Enbridge Adds Solar Facilities to Power Pipeline Operations

By Jeff Awalt, Executive Editor

HOUSTON (P&GJ) — Enbridge, citing a recent pledge to achieve net-zero greenhouse gas emissions by 2050, on Friday said it has broken ground on a second solar facility to help power natural gas pipeline compressor stations.

Enbridge's Lambertville Solar Project entered service last month in New Jersey. (photo: Enbridge)

The $6.5 million Heidlersburg Solar Project will produce 2.5 megawatts (MW) of solar energy for Enbridge’s Heidlersburg Compressor Station, offsetting a portion of the station’s electric load and helping power the compressor units that keep gas flowing along Enbridge's cross-continent Texas Eastern Transmission pipeline. 

The announcement of its Heidlersburg project in Tyrone Township, Pa., comes only a month after Enbridge's first solar facility entered service. That facility, the $7 million Lambertville Solar Project in New Jersey, now supplies 2.25 MW of energy along the Texas Eastern right-of-way.

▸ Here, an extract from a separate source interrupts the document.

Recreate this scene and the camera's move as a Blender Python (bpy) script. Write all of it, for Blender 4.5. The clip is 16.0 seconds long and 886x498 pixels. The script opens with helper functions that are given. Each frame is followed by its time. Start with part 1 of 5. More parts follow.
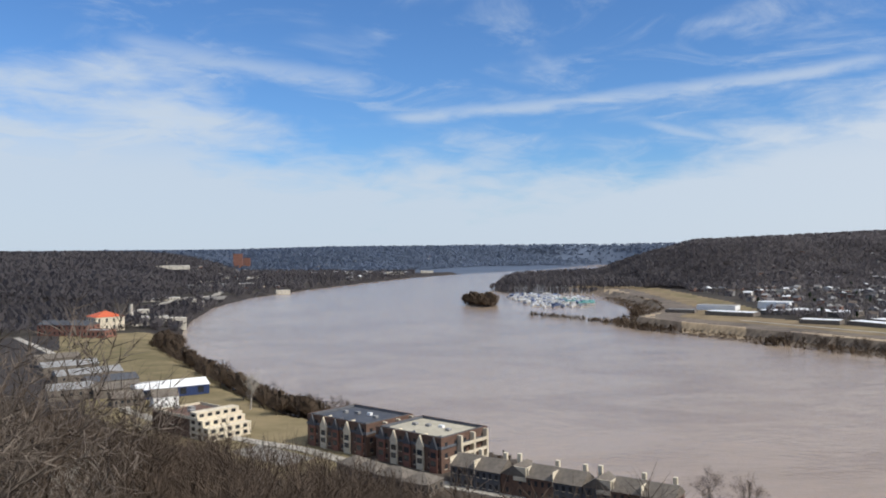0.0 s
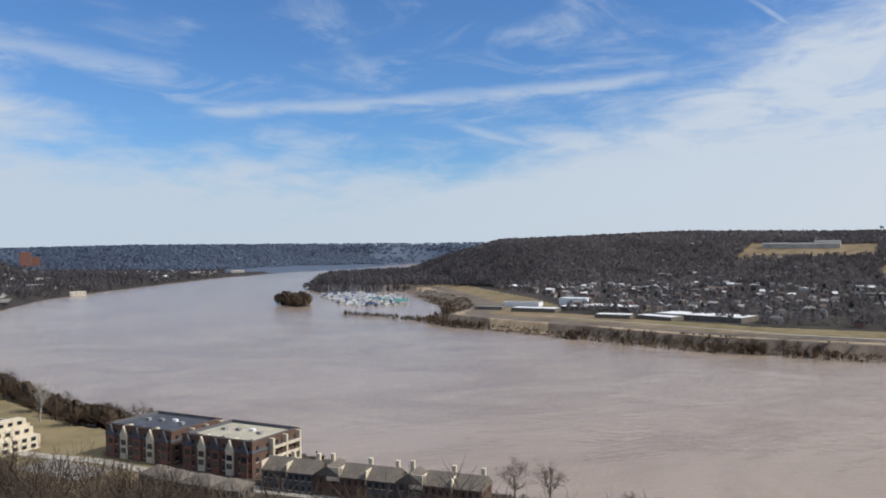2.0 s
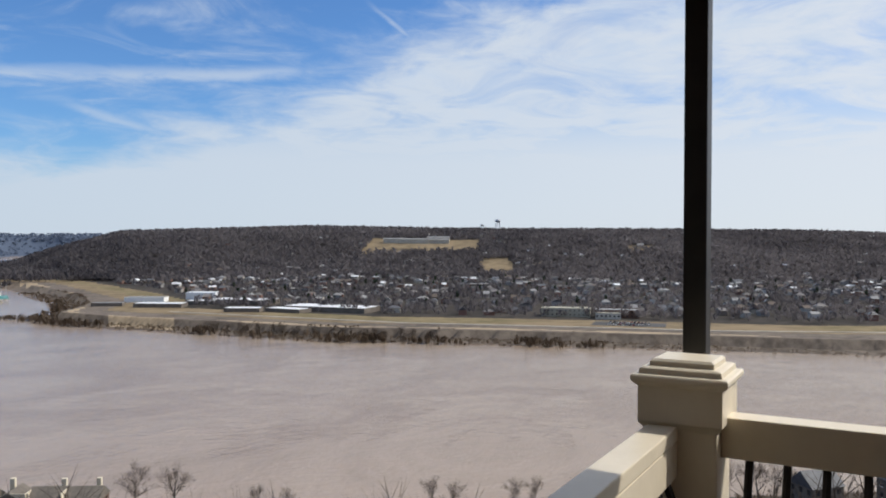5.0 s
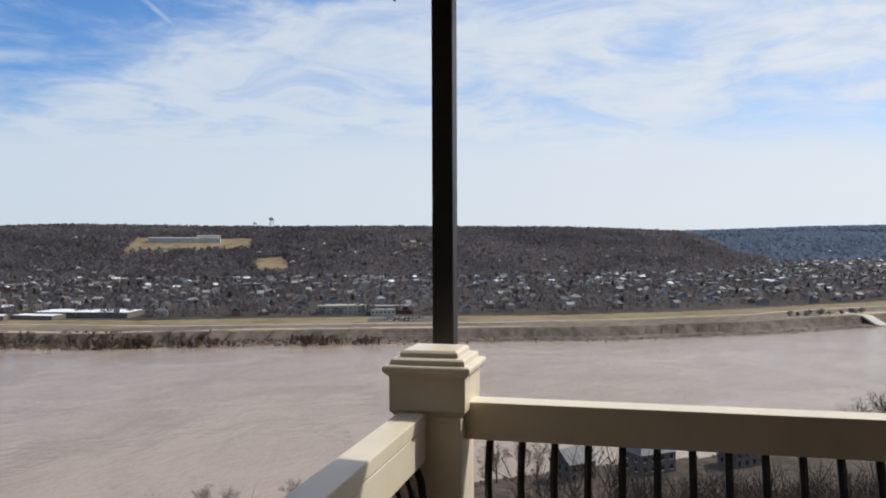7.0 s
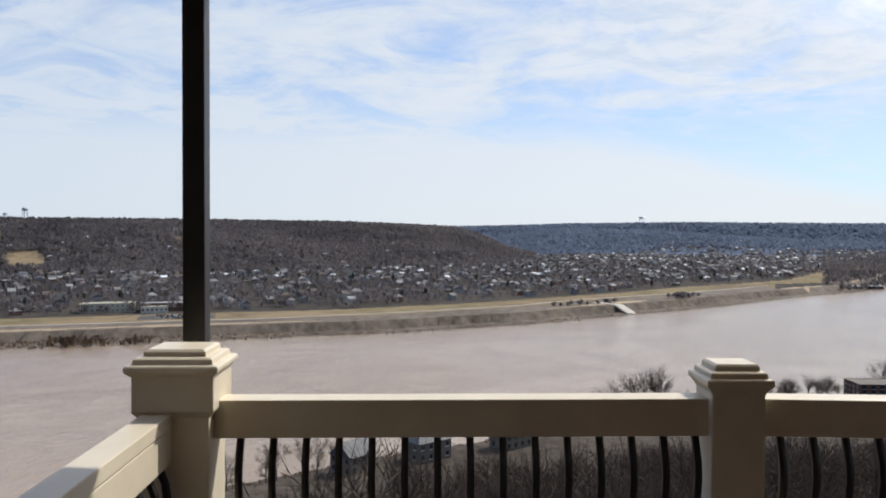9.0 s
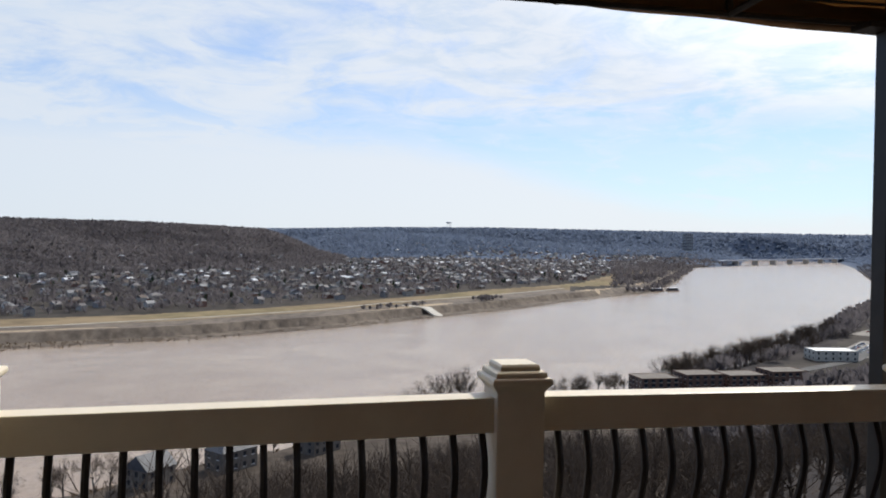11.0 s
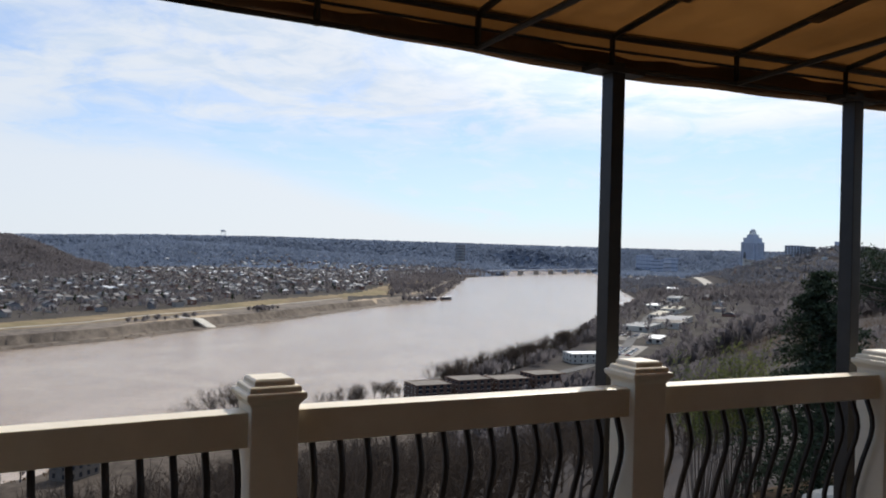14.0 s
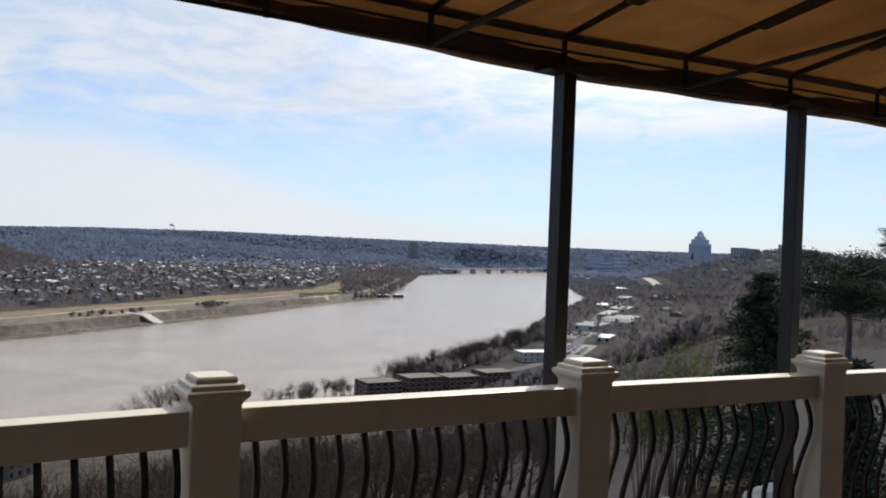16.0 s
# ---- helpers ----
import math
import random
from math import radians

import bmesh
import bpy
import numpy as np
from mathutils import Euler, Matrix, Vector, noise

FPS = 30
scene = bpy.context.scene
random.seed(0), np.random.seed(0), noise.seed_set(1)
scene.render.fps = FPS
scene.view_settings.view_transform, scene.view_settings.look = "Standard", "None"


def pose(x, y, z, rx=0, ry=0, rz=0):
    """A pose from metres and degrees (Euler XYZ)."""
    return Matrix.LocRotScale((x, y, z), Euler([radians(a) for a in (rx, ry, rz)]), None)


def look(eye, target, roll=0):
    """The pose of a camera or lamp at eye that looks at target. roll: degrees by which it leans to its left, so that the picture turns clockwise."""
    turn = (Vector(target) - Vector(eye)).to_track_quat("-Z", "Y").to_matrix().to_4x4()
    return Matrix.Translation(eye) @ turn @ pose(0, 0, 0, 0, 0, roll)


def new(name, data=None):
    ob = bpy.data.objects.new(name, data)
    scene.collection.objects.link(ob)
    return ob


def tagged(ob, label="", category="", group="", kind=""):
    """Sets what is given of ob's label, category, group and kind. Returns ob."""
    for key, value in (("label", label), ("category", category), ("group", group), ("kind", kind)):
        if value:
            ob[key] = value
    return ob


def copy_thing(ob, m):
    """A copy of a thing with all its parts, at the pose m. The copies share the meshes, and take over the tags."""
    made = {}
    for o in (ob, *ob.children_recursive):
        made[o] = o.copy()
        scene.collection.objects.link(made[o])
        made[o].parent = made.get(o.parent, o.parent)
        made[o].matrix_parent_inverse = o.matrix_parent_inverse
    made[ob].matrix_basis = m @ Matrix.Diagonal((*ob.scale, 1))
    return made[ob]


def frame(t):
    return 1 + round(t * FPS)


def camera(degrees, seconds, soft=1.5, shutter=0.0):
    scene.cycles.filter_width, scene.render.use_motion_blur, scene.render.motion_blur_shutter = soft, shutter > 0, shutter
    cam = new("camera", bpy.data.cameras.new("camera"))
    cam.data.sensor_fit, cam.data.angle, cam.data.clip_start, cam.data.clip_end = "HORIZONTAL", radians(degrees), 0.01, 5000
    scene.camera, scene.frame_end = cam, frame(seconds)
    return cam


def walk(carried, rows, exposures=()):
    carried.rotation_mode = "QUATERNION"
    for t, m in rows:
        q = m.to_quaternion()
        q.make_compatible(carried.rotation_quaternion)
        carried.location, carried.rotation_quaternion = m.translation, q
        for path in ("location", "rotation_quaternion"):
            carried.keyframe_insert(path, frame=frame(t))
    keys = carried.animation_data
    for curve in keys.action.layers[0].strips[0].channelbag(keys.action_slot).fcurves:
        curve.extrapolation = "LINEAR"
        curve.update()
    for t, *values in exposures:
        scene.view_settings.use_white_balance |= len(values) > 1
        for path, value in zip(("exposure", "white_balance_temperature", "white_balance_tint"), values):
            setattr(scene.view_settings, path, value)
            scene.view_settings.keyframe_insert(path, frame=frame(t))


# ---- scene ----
cam = camera(57.02, 16.0, soft=1.9)
PATH = [
    (0.0, pose(-0.161, 0.187, 1.600, 90.09, 0.60, -0.00)),
    (0.5, pose(-0.149, 0.188, 1.600, 89.99, 0.63, -2.55)),
    (1.0, pose(-0.138, 0.188, 1.600, 89.95, 0.64, -5.63)),
    (1.5, pose(-0.126, 0.189, 1.601, 89.91, 0.55, -9.31)),
    (2.0, pose(-0.112, 0.189, 1.600, 89.90, 0.47, -13.01)),
    (2.5, pose(-0.098, 0.190, 1.598, 89.86, 0.39, -16.73)),
    (3.0, pose(-0.082, 0.191, 1.594, 89.81, 0.30, -20.84)),
    (3.5, pose(-0.063, 0.191, 1.586, 89.67, 0.23, -25.33)),
    (4.0, pose(-0.042, 0.192, 1.580, 89.49, 0.00, -29.88)),
    (4.5, pose(-0.018, 0.192, 1.577, 89.38, -0.19, -34.32)),
    (7.0, pose(-0.024, 0.090, 1.581, 89.23, 0.22, -54.26)),
    (7.5, pose(-0.019, 0.069, 1.581, 88.93, 0.21, -58.06)),
    (8.0, pose(-0.010, 0.048, 1.581, 88.77, 0.30, -61.82)),
    (8.5, pose(0.000, 0.027, 1.582, 88.81, 0.17, -65.72)),
    (9.0, pose(-0.000, 0.000, 1.584, 88.84, -0.20, -69.52)),
    (9.5, pose(0.001, -0.010, 1.587, 88.88, -0.58, -72.81)),
    (10.0, pose(0.010, -0.025, 1.587, 88.94, -0.70, -76.24)),
    (12.5, pose(-0.097, -0.088, 1.614, 89.71, -1.18, -91.07)),
    (13.0, pose(-0.100, -0.104, 1.616, 89.88, -1.26, -93.46)),
    (13.5, pose(-0.103, -0.118, 1.617, 90.14, -1.36, -96.06)),
    (14.0, pose(-0.107, -0.127, 1.619, 90.19, -1.43, -98.29)),
    (14.5, pose(-0.112, -0.136, 1.620, 90.16, -1.41, -99.83)),
    (15.0, pose(-0.109, -0.141, 1.622, 90.17, -1.84, -100.85)),
    (15.5, pose(-0.100, -0.146, 1.621, 90.16, -2.17, -101.56)),
    (16.0, pose(-0.087, -0.145, 1.620, 90.14, -2.20, -101.60)),
]
walk(cam, PATH, [(0.0, 0.0), (1.0, 0.05), (2.0, -0.09), (3.0, 0.11), (4.0, -0.01), (7.0, 0.0), (9.5, 0.08), (13.0, 0.10), (16.0, 0.03)])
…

“This second project in the program tangibly demonstrates the natural gas-renewables partnership and will help pave the way for our natural gas pipeline operations to be even more environmentally focused," Caitlin Tessin, Enbridge’s director of Market Innovation, said.

The stations that will receive supplemental solar power operate using both natural gas powered turbines, and Electric Motor Drive (EMD) compressor units.

The Heidlersburg Solar Project is expected to reduce GHG emissions by 73,200 metric tons over the 25-year life of the facility—or the equivalent of taking 15,810 cars off the road, Enbridge said.

Combined, it said, these first two solar facilities will reduce GHG emissions by nearly 131,700 metric tons over their 25-year lives.

The Heidlersburg project is expected to enter service in the second quarter of 2021. A number of Enbridge facilities along Texas Eastern are being evaluated for possible solar self-power projects, the company said.

Mike Butler, mid-Atlantic Director of the Consumer Energy Alliance, said his organization "applauds the natural gas-renewables partnership" at Enbridge's Heidlersburg and Lambertville stations.

"Renewable energy projects like this one must be part of the long-term answer to solve our energy and environment equation,” Butler said.

Merit SI is the engineering, procurement, and construction manager for both projects.

Calgary-based Enbridge – Canada's biggest pipeline operator – announced its emissions-reduction targets on Nov. 6.  Its goal of achieving carbon neutrality by 2050 mirrors that of a national program launched Jan. 1 by Prime Minister Justin Trudeau's government.

In addition to its solar investments, Enbridge said it plans to invest in wind, hydrogen and renewable natural gas.